The financial crisis in Athens: Future Suspended

Presentation of the short film 'Future Suspended' and discussion with Dr Dalakoglou on the effects of financial crisis

Wednesday 11 June / 14:30-15:30
LEONARDO Room, Building 26A (2nd floor)

We would like to invite you to the projection of the 30 minute film "Future Suspended", by the research group of Dr Dimitrios Dalakoglou. Dr Dalakoglou is Senior Lecturer in Anthropology at Sussex University, which he joined in January 2009 as Lecturer. Before that appointment he was teaching anthropology at UCL for two years. His focus is anthropology of infrastructures and urban public spaces and since 2012 holds an ESRC-Future Research Leaders grant for the project The City at a time of Crisis ( For more info please have a look at Dr Dimitris Dalakoglou

The event will start with a projection of the film (30min) and will be followed by short discussion with Dr Dalakoglou.

Short description of the documentary

How does a global financial crisis permeate the spaces of the everyday in a city?
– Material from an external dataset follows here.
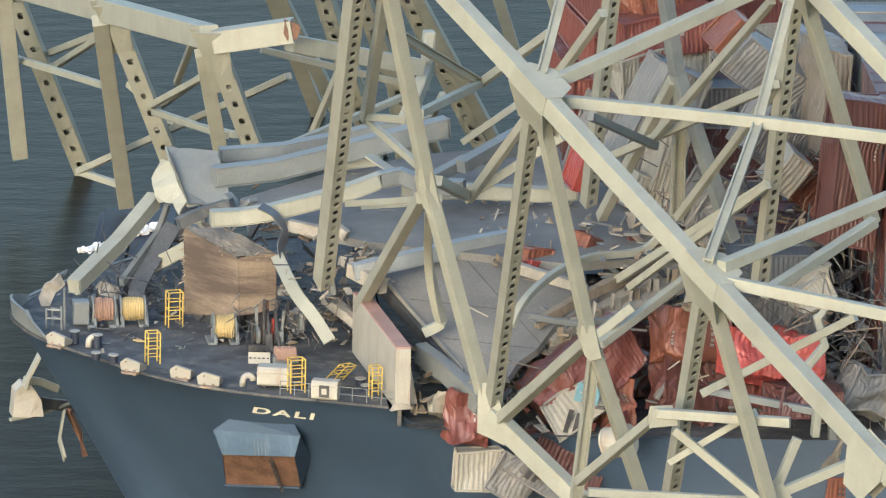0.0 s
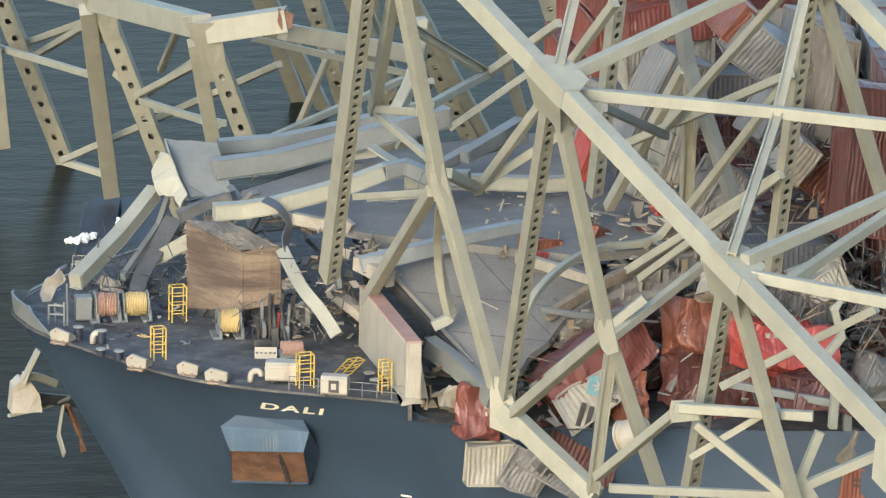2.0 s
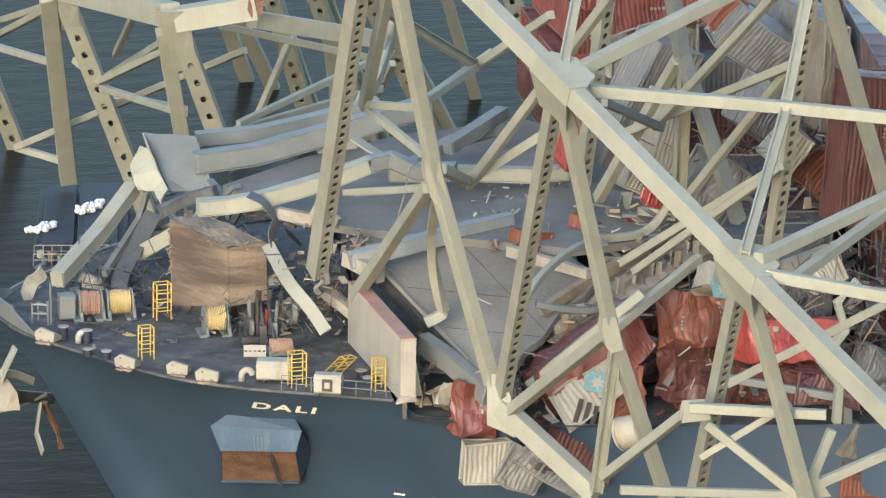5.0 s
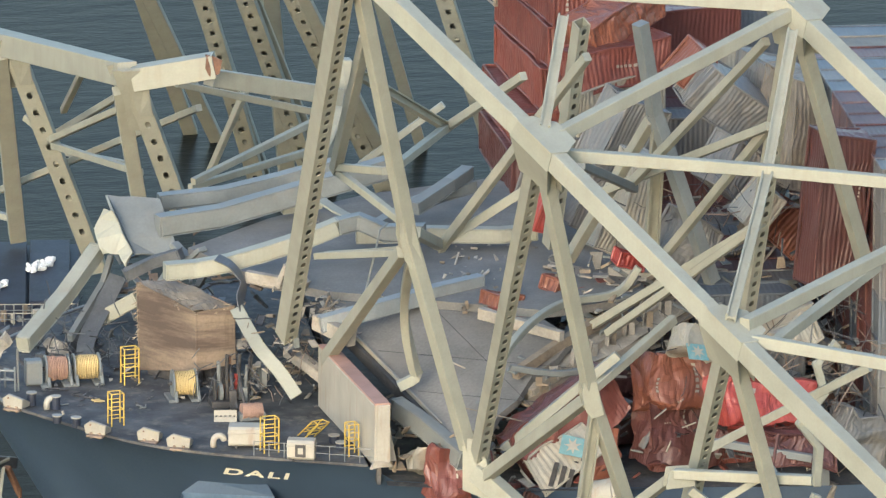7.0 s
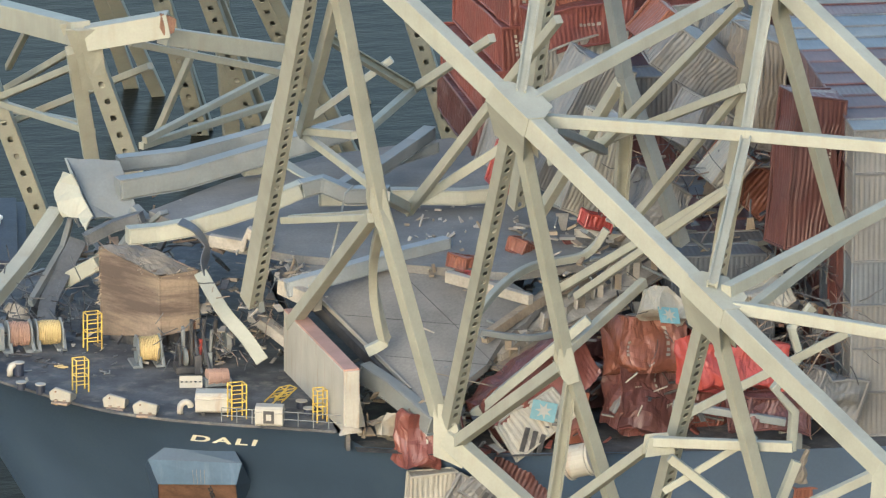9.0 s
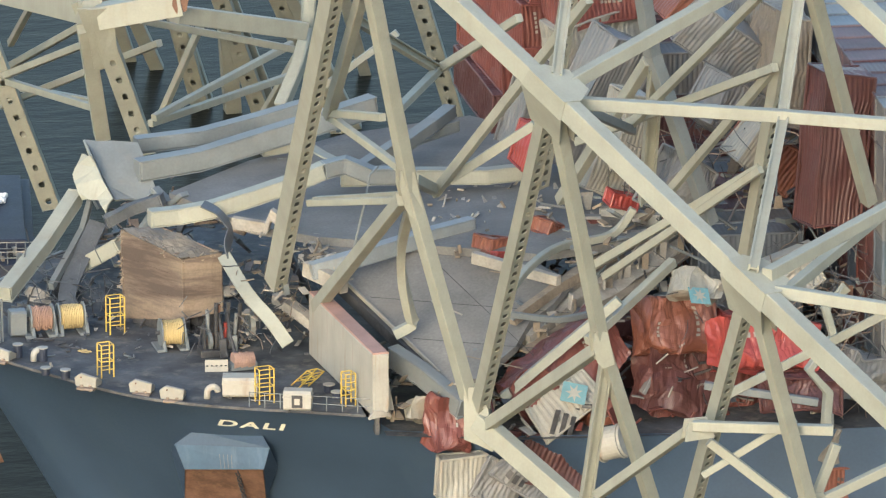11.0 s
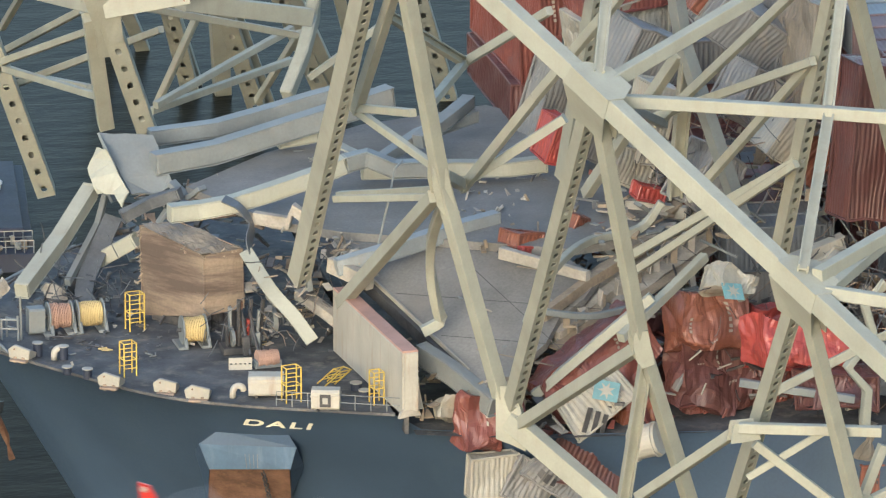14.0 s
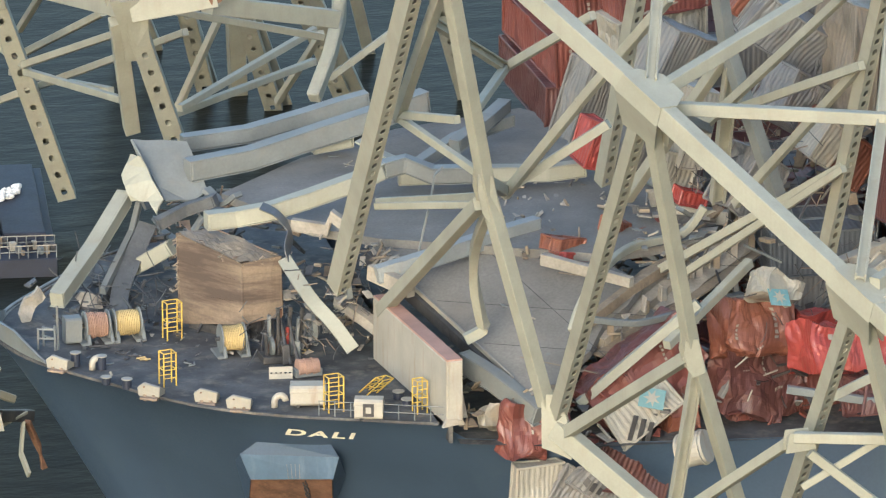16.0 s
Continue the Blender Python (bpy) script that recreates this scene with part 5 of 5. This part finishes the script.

This documentary film traces the multiple transformations of crisis-ridden Athenian public space and those who traverse it. In three parts, Future Suspended navigates its way through the past and the present of the crisis as it gets inscribed in Athens dwellers' minds, and as it plays out in their everyday lives. The first section, Privatised, explores the legacy of mass privatisation projects that preceded the 2004 Olympics, placing them in the context of present-day privatisation schemes. Part two, Devalued, examines the ever-shrinking spaces of migrants in the city and the violent devaluation that comes as a result. The final third, Militarised, explains how, at the exact moment when the state recedes from its welfare functions, this devaluation of Athenian lives becomes a generalised condition. Combining geography, anthropology, urban theory and research with visual research methods and digital design, the project has attempted to read the enormous (and often devastating) social and political change playing out before our eyes through the marks it leaves on spaces of the everyday. The rise of racism and xenophobia and the establishment of unprecedented policing are viewed through supposedly prosaic urban sites: the Athenian metro, the city's old and new airports, its highways, squares and streets.